What to do: Review the listing and copy each line that holds the word "part".

Recorded data:
■ ■ ■ ■ ■
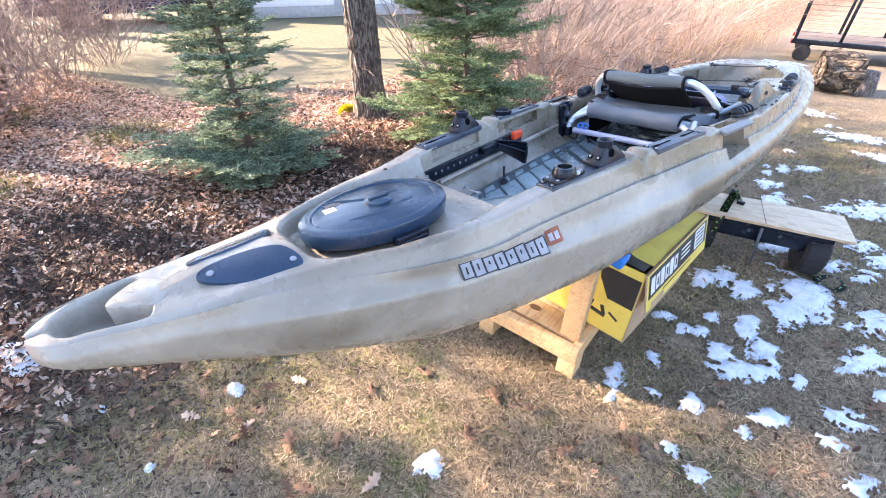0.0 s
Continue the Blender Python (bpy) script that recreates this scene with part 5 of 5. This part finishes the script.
def scatter(name, n, xr, yr, keep, seed, shape, material, label, category, lift=0.004, size=(1, 1), flat=.35):
    """Many copies of a small flat shape strewn over the ground as one mesh."""
    rng = np.random.default_rng(seed)
    x, y = rng.uniform(*xr, n), rng.uniform(*yr, n)
    ok = keep(x, y, rng)
    x, y = x[ok], y[ok]
    n = len(x)
    V0, F0 = shape
    yaw, sc = rng.uniform(0, 6.28, n), rng.uniform(*size, n)
    t1, t2 = rng.normal(0, flat, n), rng.normal(0, flat, n)
    c, s = np.cos(yaw), np.sin(yaw)
    P = V0[None] * sc[:, None, None]
    P = np.stack([P[..., 0], P[..., 1], P[..., 2] + P[..., 0] * t1[:, None] + P[..., 1] * t2[:, None]], -1)
    lowest = P[..., 2].min(1)
    X = P[..., 0] * c[:, None] - P[..., 1] * s[:, None] + x[:, None]
    Y = P[..., 0] * s[:, None] + P[..., 1] * c[:, None] + y[:, None]
    Z = P[..., 2] - lowest[:, None] + (ground_height(x, y) + lift * rng.uniform(-.5, 2.5, n))[:, None]
    V = np.stack([X, Y, Z], -1).reshape(-1, 3)
    F = (F0[None] + (np.arange(n) * len(V0))[:, None, None]).reshape(-1, F0.shape[1])
    ob = part(name, np_mesh(name, V, F), material, smooth=False)
    return tagged(ob, label, category, kind="stuff")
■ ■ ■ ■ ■
Exercise response:
Continue the Blender Python (bpy) script that recreates this scene with part 5 of 5. This part finishes the script.
    ob = part(name, np_mesh(name, V, F), material, smooth=False)